Beginning in the Backcountry
Maggie is a recipient of the Backcountry Squatters Scholarship for Outdoor Education and received her AIARE 1 through Bondi Outdoor Leadership.
I grew up skiing the east; I am a Maryland-born gal who would sometimes make the drive to ski the glamorous Pennsylvania hills. Now don’t worry, I’m not going to give you some hardo speech that East-coasters are raised on ice and are built to endure (although I respect those statements). What I WILL tell you is a quick story on how with the support of Backcountry Squatters, I was able to start a sport that has since changed my perception of my own strength and capabilities as a woman in the outdoors.
Growing up where I did, backcountry skiing was never really an activity that I considered feasible to participate in. It was something I watched in sick ski clips, ooh-ing and awh-ing over the beauty of glistening fresh turns and rugged terrain. As I moved out to Boulder, Colorado for school, I knew that it was something I wanted to learn. I love endurance sports, love my time spent in the mountains, and especially love the pursuit of some deep pow. It was simply an activity I was craving to get a taste of. Yet everytime I started researching equipment, beta, or general information around navigating the backcountry, I would hit a wall of discouragement. Why? Because a) equipment and gear costs a freaking buttload, b) there was SO much I didn’t know both safety and education wise, and c) I had genuinely had no idea where to even start.
But as I networked through fellow Squatters, I found a friend who sold me a pair of used skis with tech bindings. Next, eBay became my best friend. I became a bidding queen, and scored myself a pair of touring boots. I applied for the 2021 Backcountry Squatters Scholarship for Outdoor Education late that fall, and received an email from Darby that I was a recipient of the scholarship around mid-winter. I was ecstatic, and I registered myself for an AIARE 1 course through a local organization (shouts-out Bondi Outdoor Leadership!) in early spring.
The course was great, and I was able to gain the basics of backcountry knowledge that I have built upon since. In a sport with such a high risk of avalanche danger, skills that include reading the snowpack, analyzing terrain, and practicing how to most effectively use your equipment (your trusty beacon, shovel and probe) are of the utmost importance. I learned the value of group communication and quick thinking in intense environments. I most importantly learned how to mitigate the chances of putting myself and my group in danger. Out of the 12 of us taking the course, I was one of the 3 self-identifying females. It was a reminder that this sport was no exception to other outdoor activities, that we need more representation of both women and peoples that have been historically excluded from these outdoor recreational spaces.

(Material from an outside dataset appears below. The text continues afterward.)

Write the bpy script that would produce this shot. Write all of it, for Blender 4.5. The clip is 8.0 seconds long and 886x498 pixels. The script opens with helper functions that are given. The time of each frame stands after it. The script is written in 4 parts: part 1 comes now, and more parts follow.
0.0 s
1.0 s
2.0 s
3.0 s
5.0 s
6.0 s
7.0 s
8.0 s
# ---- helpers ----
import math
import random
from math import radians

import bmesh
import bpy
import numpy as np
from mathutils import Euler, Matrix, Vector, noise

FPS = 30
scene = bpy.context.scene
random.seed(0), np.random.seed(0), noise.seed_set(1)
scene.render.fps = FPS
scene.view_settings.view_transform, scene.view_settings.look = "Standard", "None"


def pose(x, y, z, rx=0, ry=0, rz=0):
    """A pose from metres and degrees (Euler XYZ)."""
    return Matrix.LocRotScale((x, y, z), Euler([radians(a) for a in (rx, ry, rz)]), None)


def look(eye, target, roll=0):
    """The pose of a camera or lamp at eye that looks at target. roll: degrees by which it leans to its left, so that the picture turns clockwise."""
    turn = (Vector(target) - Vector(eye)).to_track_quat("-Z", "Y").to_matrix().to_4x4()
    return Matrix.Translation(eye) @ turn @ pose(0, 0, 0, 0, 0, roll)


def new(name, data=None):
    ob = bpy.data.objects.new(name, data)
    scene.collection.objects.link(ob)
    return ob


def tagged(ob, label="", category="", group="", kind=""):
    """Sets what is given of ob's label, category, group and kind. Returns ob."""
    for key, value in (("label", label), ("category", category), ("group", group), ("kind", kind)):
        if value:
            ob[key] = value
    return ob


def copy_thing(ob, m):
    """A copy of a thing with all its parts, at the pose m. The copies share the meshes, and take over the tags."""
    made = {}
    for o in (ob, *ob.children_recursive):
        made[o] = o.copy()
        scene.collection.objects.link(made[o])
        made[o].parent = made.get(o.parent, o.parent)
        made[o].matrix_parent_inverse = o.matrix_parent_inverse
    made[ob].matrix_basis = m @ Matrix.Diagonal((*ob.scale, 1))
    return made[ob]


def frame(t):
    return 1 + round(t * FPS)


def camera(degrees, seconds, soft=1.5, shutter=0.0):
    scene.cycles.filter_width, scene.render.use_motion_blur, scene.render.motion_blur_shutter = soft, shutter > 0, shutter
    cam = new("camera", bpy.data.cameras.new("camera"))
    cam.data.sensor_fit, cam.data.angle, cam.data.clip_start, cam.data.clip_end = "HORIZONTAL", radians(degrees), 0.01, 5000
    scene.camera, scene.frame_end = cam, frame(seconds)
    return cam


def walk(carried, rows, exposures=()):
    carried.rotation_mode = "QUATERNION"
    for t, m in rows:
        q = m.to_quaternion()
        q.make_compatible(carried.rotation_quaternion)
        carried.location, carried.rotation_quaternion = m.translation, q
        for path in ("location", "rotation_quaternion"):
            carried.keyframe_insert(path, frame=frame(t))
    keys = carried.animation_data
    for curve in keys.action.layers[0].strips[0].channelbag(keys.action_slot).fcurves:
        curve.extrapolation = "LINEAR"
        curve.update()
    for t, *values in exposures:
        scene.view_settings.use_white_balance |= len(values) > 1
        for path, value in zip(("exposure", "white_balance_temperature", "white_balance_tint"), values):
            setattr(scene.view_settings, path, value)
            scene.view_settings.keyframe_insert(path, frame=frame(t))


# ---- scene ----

Being on the board of Backcountry Squatters here at CU Boulder, I wanted to do an AIARE course not just to kick-start my own backcountry skiing journey, but to eventually bring more women and non-binary folks into the alpine backcountry as well. Coming into the sport as a complete beginner, I understand how daunting and impossible it feels to start an endeavor such as touring and backcountry skiing. Not only is it financially hard to approach, but it can feel extremely gatekept and exclusionary to those who are doing their best to navigate the complexities of the sport and the culture around it. While I still consider myself new to the sport, I have grown as an individual and athlete more than I could have imagined. I hope to continue developing my skills and knowledge in the backcountry, and to extend direct support to those around me that are interested in getting into it!
When I begin a tour now, I find myself feeling clear-headed and capable. It is empowering to spend time in the raw elements that both humble and inspire me. I believe that everyone deserves the opportunity and access to enjoy these experiences, and I’m immensely grateful for Backcountry Squatters for allowing me to expand my horizon of who I am as a person, leader, and adventurer.